Nearly ten years ago when I started Abnormal Returns the tagline “a wide-ranging, forecast-free investment blog” was in part a reaction to a blogosphere that at the time was seemingly all about stock picks. That vein lives on in the Seeking Alphas of the world.
There is, in fact, nothing wrong with that. Stock picking remains interesting to many because it is a venue in which the smallest investor can compete on a global scale against the world’s best investors. However for the vast majority of investors stock-picking, and other forms of active management, are at best a distraction and at worst a money loser.
That is why it is heartening to see the stars of today’s investment blogosphere are not in fact stock-pickers but those who are pointing investors towards a more sustainable investment path. John Kimelman at Barron’s recently wrote about The Reformed Broker, Josh Brown:
Brown is sort of the anti-Jim Cramer, a prolific writer and TV talking head who is constantly beating the drum for prudent asset allocation rather than for quickly barking out individual stocks that will beat the market.

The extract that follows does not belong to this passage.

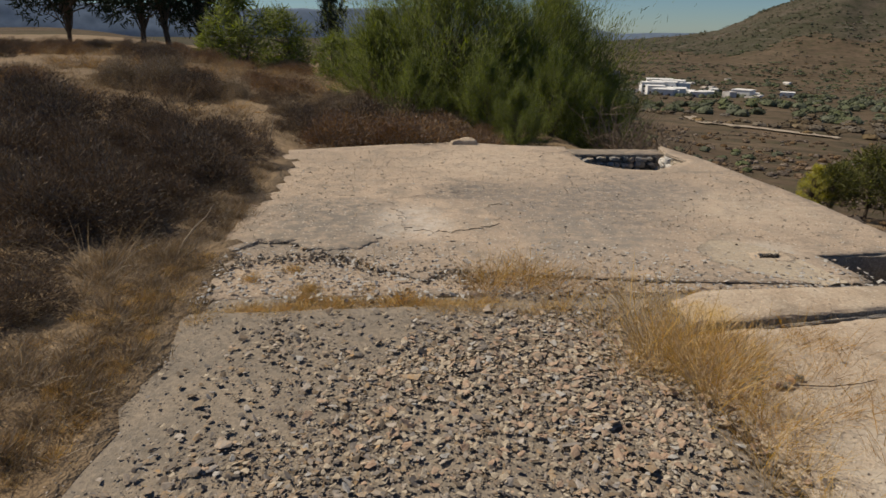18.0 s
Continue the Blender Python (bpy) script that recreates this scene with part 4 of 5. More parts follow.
def shrub_meshes(seed, radius, height, twigs, twig_len, twig_w, mat, clumps=14, upright=0.4):
    """A low cushion shrub: woody stems and a ragged crown of fine twigs in clumps."""
    rng = random.Random(seed)
    random.seed(seed)
    heads = []
    for _ in range(clumps):
        a, r = rng.uniform(0, 6.28), math.sqrt(rng.random()) * radius * 0.72
        h = height * (0.95 - 0.5 * (r / radius) ** 2) * rng.uniform(0.6, 1.0)
        heads.append((Vector((math.cos(a) * r, math.sin(a) * r, h * 0.62)), rng.uniform(0.28, 0.48) * radius, h))
    stems = join(*[tube_rows(limb(rng, Vector((rng.uniform(-0.06, 0.06), rng.uniform(-0.06, 0.06), -0.05)), c, 0.04 * radius), 0.012 * radius + 0.004, 0.004, 4) for c, r, h in heads])
    rows = []
    for _ in range(twigs):
        c, r, h = rng.choice(heads)
        d = Vector((rng.gauss(0, 1), rng.gauss(0, 1), rng.gauss(0.25, 0.9))).normalized()
        rr = r * rng.random() ** 0.4
        p = c + Vector((d.x * rr, d.y * rr, d.z * rr * 0.75))
        if p.z < 0.0:
            p.z = rng.uniform(0, 0.06)
        q = (d * (1 - upright) + Vector((0, 0, upright)) + Vector((rng.gauss(0, 0.45), rng.gauss(0, 0.45), rng.gauss(0, 0.3)))).normalized()
        ln = twig_len * rng.uniform(0.5, 1.3)
        rows.append((p, p + q * ln, twig_w * rng.uniform(0.6, 1.3), Vector((rng.gauss(0, 0.1), rng.gauss(0, 0.1), 0)) * ln))
    bare = []
    for _ in range(twigs // 14):
        c, r, h = rng.choice(heads)
        d = Vector((rng.gauss(0, 1), rng.gauss(0, 1), rng.gauss(0.5, 0.7))).normalized()
        p = c + d * r * rng.uniform(0.5, 1.0)
        q = p + (d + Vector((rng.gauss(0, 0.6), rng.gauss(0, 0.6), rng.gauss(0.1, 0.5)))).normalized() * radius * rng.uniform(0.06, 0.26)
        bare.append((p, q, 0.0026, Vector((rng.gauss(0, 1), rng.gauss(0, 1), rng.gauss(0, 1))) * 0.012))
    bv, bf = blade_cloud(bare)
    wood = to_mesh("wood", *join(stems, (bv, bf)), [M_TWIG, M_STALK])
    for k in range(len(stems[1]), len(stems[1]) + len(bf)):
        wood.polygons[k].material_index = 1
    return wood, to_mesh("foliage", *blade_cloud(rows), mat)


def cushion_meshes(seed, twigs, twig_len, twig_w, mat):
    """A rounded cushion shrub: fine twigs standing out of a few merged domes."""
    rng = random.Random(seed)
    random.seed(seed)
    domes = [(Vector((rng.gauss(0, 0.2), rng.gauss(0, 0.2), 0)), rng.uniform(0.3, 0.48), rng.uniform(0.32, 0.52)) for _ in range(5)]
    rows = []
    for _ in range(twigs):
        c, r, h = rng.choice(domes)
        d = Vector((rng.gauss(0, 1), rng.gauss(0, 1), abs(rng.gauss(0, 0.9)))).normalized()
        f = rng.uniform(0.62, 1.0) * (1 + 0.12 * noise.noise(d * 3 + c * 5))
        p = c + Vector((d.x * r * f, d.y * r * f, d.z * h * f))
        q = (d + Vector((rng.gauss(0, 0.4), rng.gauss(0, 0.4), rng.gauss(0.1, 0.35)))).normalized()
        ln = twig_len * rng.uniform(0.5, 1.4)
        rows.append((p, p + q * ln, twig_w * rng.uniform(0.6, 1.3), Vector((rng.gauss(0, 0.1), rng.gauss(0, 0.1), 0)) * ln))
    stems = join(*[tube_rows(limb(rng, Vector((rng.uniform(-0.05, 0.05), rng.uniform(-0.05, 0.05), -0.05)), c + Vector((rng.gauss(0, 0.12), rng.gauss(0, 0.12), h * 0.7)), 0.03), 0.01, 0.004, 4) for c, r, h in domes for _ in range(3)])
    return to_mesh("wood", *stems, M_TWIG), to_mesh("foliage", *blade_cloud(rows), mat)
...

The irony being that Jim Cramer’s CNBC show Mad Money just celebrated a ten-year anniversary of its own. Fans of the show would do well to check out the performance of the show’s stock picks over time.
It is interesting to note that the most dynamic part of the investment management business, robo-advisors, have avoided active investment strategies like the plague. By and large they focus on building investors diversified, low-cost, passive portfolios that are rebalanced over time with an eye on taxes. A solution that for the vast majority of investors is superior to their ad hoc efforts to-date.
If you were to ask me what has changed over the past ten years would be this. Active fund management has been dethroned as the default for a growing number of investors, both individual and institutional. The world’s largest bond fund is now the Vanguard Total Bond Market Index. Almost all net fund inflows are now into low-cost passive funds. Star fund managers are now a dying breed.
There is no doubt that this is in part a bull market phenomenon. As soon as we experience a 10% correction, let alone a full-blow bear market, active strategies will once again be touted as the prescription for the then-current drawdown. But a growing number of investors now recognize that spending a half an hour in front of the TV watching Cramer picking stocks is time better spent on more productive endeavors.